The alleged plot is a matter that has been investigated in the National High Court, in the framework of a secret case that has recently been closed, and also in Barcelona in part of the Volhov case. The examining magistrate Joaquín Aguirre, who seized the devices of all the detainees, including Alay, maintains that the head of the office of former president Puigdemont is linked to Russia. At first, the magistrate pointed to links with Moscow of other people related to the Catalan independence bid such as Víctor Tarradelles, former international head of CDC, or the businessman Oriol Soler for having met in London with Julian Assange -who is considered to be part of the Russian strategy to destabilise the Kremlin-. It is after the analysis of Alay's mobile phone that the Guardia Civil also linked him to the Russian plot.
The New York Times reports an alleged meeting documented in a 'June 2020 intelligence report' in which Alay meets with Russian businessman Alexander Dmitrenko, a resident of Catalonia, to ask for 'technical and financial help in setting up separate banking, telecommunications and energy sectors in Spain'. He adds that they, along with Boye, also reportedly consulted a character "linked to Russian crime" to establish a "secret pipeline to finance their activities".
The American newspaper also reproduces a statement by Alay in which he says that he works for "the Americans", alluding to the series about the Russian couple who settled in the United States and were spies for the Kremlin.
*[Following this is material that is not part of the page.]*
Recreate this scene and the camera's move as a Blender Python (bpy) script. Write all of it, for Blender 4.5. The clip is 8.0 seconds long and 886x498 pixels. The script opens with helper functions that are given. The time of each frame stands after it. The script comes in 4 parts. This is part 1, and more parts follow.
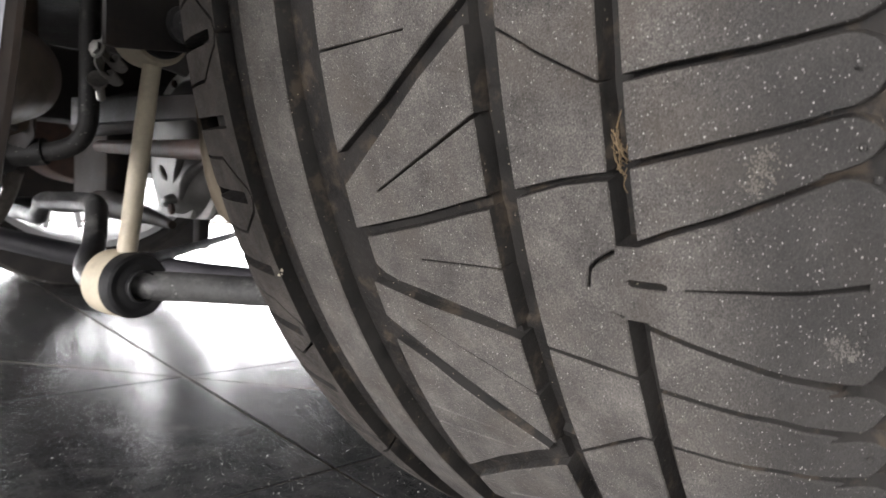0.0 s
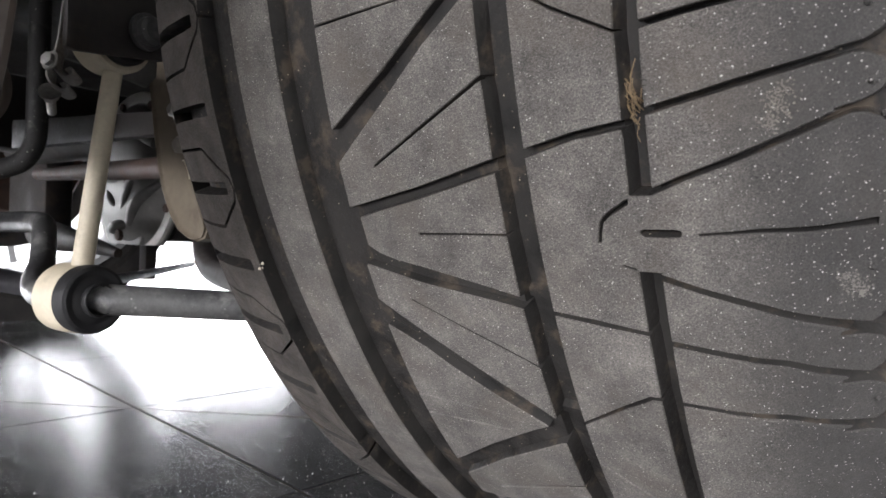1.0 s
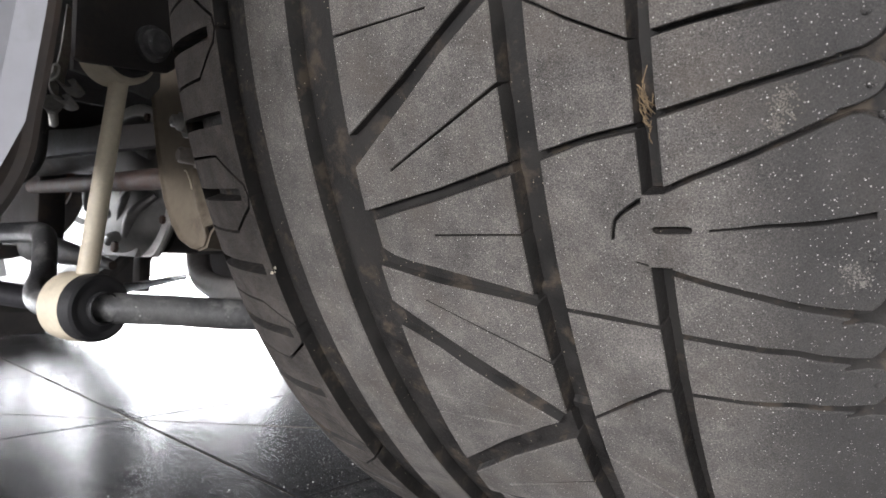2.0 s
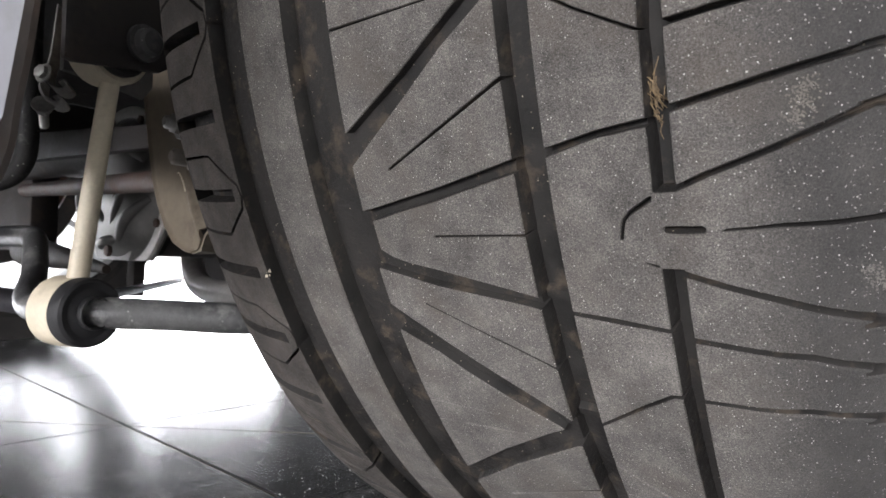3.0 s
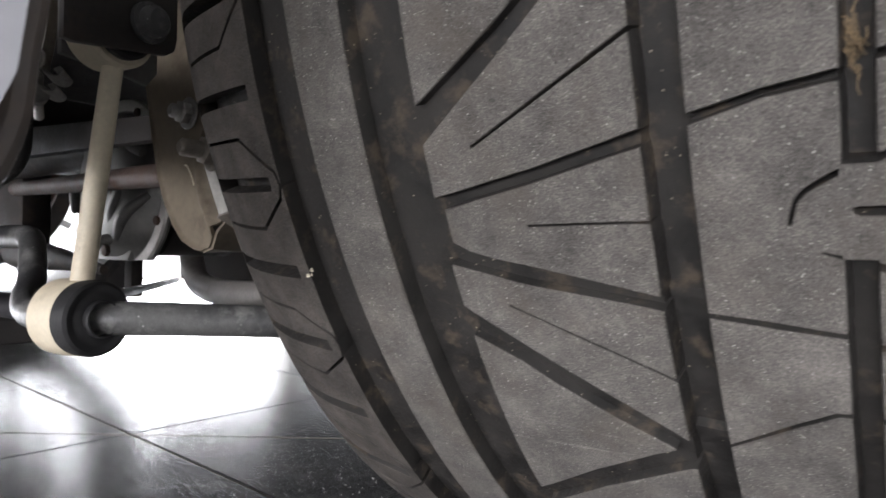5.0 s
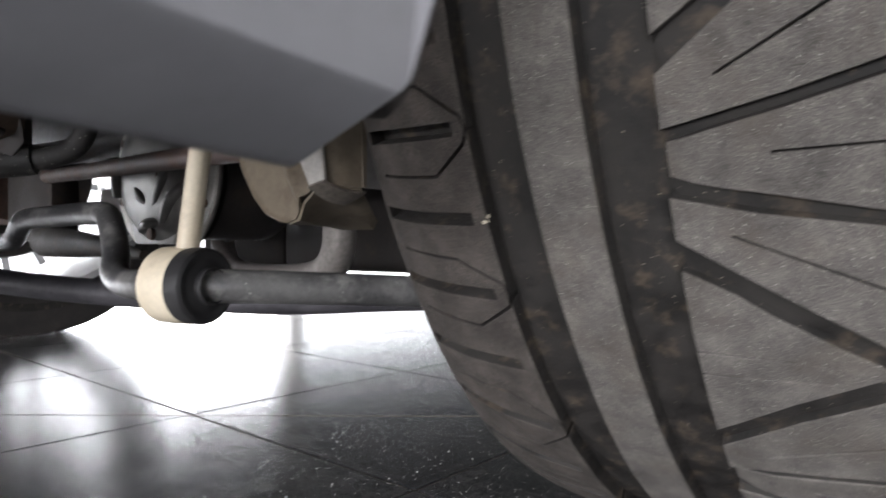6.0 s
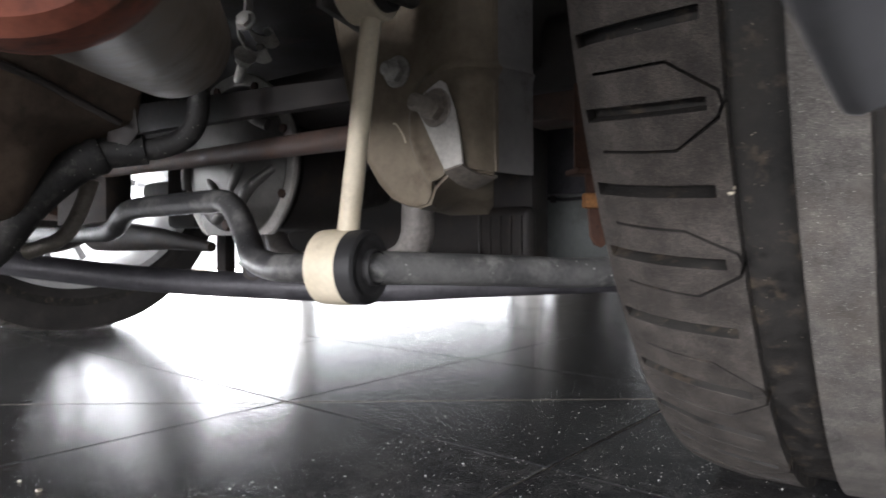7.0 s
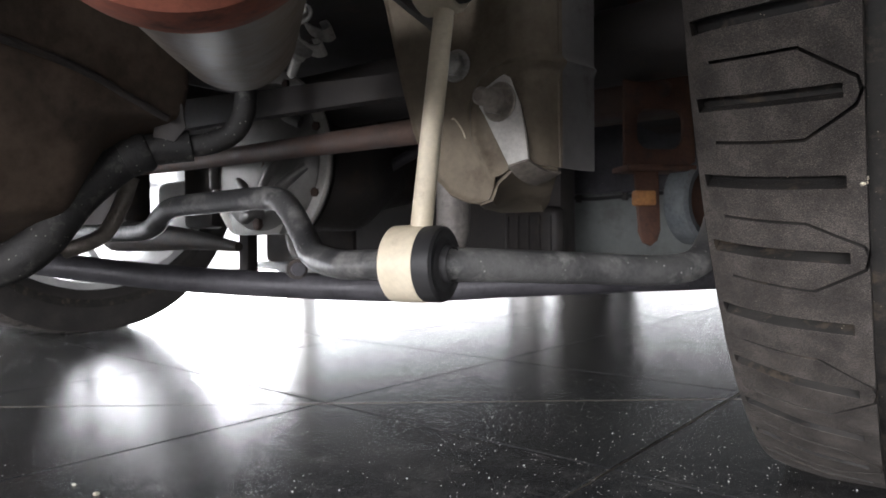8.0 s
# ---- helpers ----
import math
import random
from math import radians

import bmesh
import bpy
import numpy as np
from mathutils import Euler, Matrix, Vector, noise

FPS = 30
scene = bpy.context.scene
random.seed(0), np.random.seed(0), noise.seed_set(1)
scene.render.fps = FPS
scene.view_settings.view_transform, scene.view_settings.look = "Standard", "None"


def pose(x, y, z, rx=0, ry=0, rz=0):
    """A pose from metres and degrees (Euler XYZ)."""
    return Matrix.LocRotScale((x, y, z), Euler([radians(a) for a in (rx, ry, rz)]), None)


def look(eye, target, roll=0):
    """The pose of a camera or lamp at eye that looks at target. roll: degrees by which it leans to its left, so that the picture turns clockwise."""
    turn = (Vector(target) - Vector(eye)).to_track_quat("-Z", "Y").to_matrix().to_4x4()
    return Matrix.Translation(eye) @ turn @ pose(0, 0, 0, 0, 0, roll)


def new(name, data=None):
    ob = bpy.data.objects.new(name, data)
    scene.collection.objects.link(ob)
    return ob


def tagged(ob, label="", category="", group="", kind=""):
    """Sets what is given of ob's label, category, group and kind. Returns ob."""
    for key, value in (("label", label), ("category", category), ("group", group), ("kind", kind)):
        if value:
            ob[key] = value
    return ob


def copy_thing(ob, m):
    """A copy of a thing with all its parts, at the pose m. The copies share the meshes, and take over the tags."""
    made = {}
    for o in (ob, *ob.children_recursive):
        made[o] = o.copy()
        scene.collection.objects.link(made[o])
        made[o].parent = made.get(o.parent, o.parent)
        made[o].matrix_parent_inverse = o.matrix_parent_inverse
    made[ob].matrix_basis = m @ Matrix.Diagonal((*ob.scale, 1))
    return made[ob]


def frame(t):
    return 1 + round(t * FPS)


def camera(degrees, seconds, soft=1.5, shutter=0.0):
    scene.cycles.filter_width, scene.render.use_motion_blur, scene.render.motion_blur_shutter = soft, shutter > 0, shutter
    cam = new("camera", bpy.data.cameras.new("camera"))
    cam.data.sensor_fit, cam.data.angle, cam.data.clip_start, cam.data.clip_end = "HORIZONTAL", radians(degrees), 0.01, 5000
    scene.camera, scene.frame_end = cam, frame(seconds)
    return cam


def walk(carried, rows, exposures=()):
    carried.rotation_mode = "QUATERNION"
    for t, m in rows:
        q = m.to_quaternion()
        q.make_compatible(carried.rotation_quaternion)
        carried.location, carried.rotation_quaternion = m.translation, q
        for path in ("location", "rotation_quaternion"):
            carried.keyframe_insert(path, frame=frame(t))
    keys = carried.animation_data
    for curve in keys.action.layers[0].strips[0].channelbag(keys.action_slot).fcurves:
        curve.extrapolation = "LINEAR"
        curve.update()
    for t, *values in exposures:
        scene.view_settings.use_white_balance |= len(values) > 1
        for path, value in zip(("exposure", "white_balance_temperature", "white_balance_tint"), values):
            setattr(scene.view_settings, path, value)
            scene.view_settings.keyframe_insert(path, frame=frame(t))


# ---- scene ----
# ---- camera and its walk ----
cam = camera(68.0, 8.0, soft=1.5, shutter=0.5)
PATH = [
    (0.0, pose(0.0000, 0.0000, 0.2249, 85.790, -3.037, -0.000)),
    (0.5, pose(-0.0116, 0.0014, 0.2094, 88.443, -2.619, -3.857)),
    (1.0, pose(-0.0162, 0.0012, 0.2029, 89.347, -2.430, -4.730)),
    (1.5, pose(-0.0247, -0.0080, 0.1993, 90.097, -2.338, -5.387)),
    (3.0, pose(-0.0259, 0.0022, 0.1980, 90.819, -1.982, -6.008)),
    (3.5, pose(-0.0318, 0.0058, 0.2013, 90.906, -1.790, -6.331)),
    (4.0, pose(-0.0299, 0.0169, 0.2017, 90.860, -1.729, -6.134)),
    (5.5, pose(-0.0782, 0.0461, 0.1902, 90.020, -0.518, -7.143)),
    (6.0, pose(-0.1193, 0.0484, 0.1782, 89.830, -0.301, -7.312)),
    (6.5, pose(-0.1700, 0.0523, 0.1681, 89.456, 0.160, -7.104)),
    (7.0, pose(-0.2176, 0.0530, 0.1694, 89.383, 0.347, -7.510)),
    (7.5, pose(-0.2515, 0.0615, 0.1677, 89.316, 0.407, -7.675)),
    (8.0, pose(-0.2644, 0.0688, 0.1659, 89.584, 0.376, -7.896)),
]
walk(cam, PATH, exposures=[(0.0, 0.11, 6600, 14), (0.6, 0.18, 6380, 14), (4.3, 0.17, 6380, 14), (5.4, -0.04, 6380, 14), (6.1, -0.02, 6380, 14), (6.8, 0.08, 6380, 14), (8.0, 0.08, 6380, 14)])

cam.data.dof.use_dof, cam.data.dof.focus_distance, cam.data.dof.aperture_fstop = True, 0.245, 36.0

# The car's own frame: x along the axle (outwards), y forwards, z up from the floor.
CAR = pose(0.2384, 0.4259, 0, 0, 0, -43.76)
AXLE_Z = 0.3524


def car(u, g, z=0.0):
    return CAR @ Vector((u, g, z))


# ---- world, lights ----
world = bpy.data.worlds.new("sky")
scene.world = world
world.use_nodes = True
wn = world.node_tree
bg = wn.nodes["Background"]
sky = wn.nodes.new("ShaderNodeTexSky")
sky.sky_type, sky.sun_disc = "NISHITA", False
sky.sun_elevation, sky.sun_rotation = radians(50), radians(200)
wn.links.new(sky.outputs[0], bg.inputs[0])
bg.inputs[1].default_value = 0.1


def area_lamp(u, g, z, wide, high, to, power, tint=(1, 1, 1)):
    lamp = bpy.data.lights.new("area_lamp", "AREA")
    lamp.shape, lamp.size, lamp.size_y, lamp.energy, lamp.color = "RECTANGLE", wide, high, power, tint
    ob = new("area_lamp", lamp)
    ob.matrix_world = look(car(u, g, z), car(*to))
    return ob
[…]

Alay was the translator of El secret de la clandestina (Símbol Editors), the biographical book about the Russian spy Elena Vavilova, which inspired the audiovisual production inspired by a true story. At the same time, it collects messages from him and Boye in which they are concerned about keeping "their Russian contacts" "happy". In conversation with Puigdemont, Boye said that public pronouncements that would anger Moscow had to be avoided, in particular in relation to the democratic protests that Russia was helping to disperse against the authoritarian government in Belarus. Yet the former president did not follow the advice, appearing in Brussels in support of the Belarusian opposition and tweeting in support of the protests.
In an interview with ARA, the Minister of Foreign Affairs, Victòria Alsina, assured that Alay "does not represent the government of Catalonia" or the interests of the pro-independence movement, and asserted that the Generalitat has always stood by human rights and democracy. In this regard, Puigdemont's support for the pro-democracy protests in Belarus stands out. Former president Quim Torra tweeted in support of Alay: "Subject of unlimited persecution, I can only thank Josep Alay for his total commitment to the freedom of Catalonia. Always by your side, my friend".
On the other hand, the leader of Ciudadanos, Inés Arrimadas, and the president of the parliamentary group in Catalonia, Carlos Carrizosa, have announced that they will seek support to open a commission of enquiry in Parliament on the issue.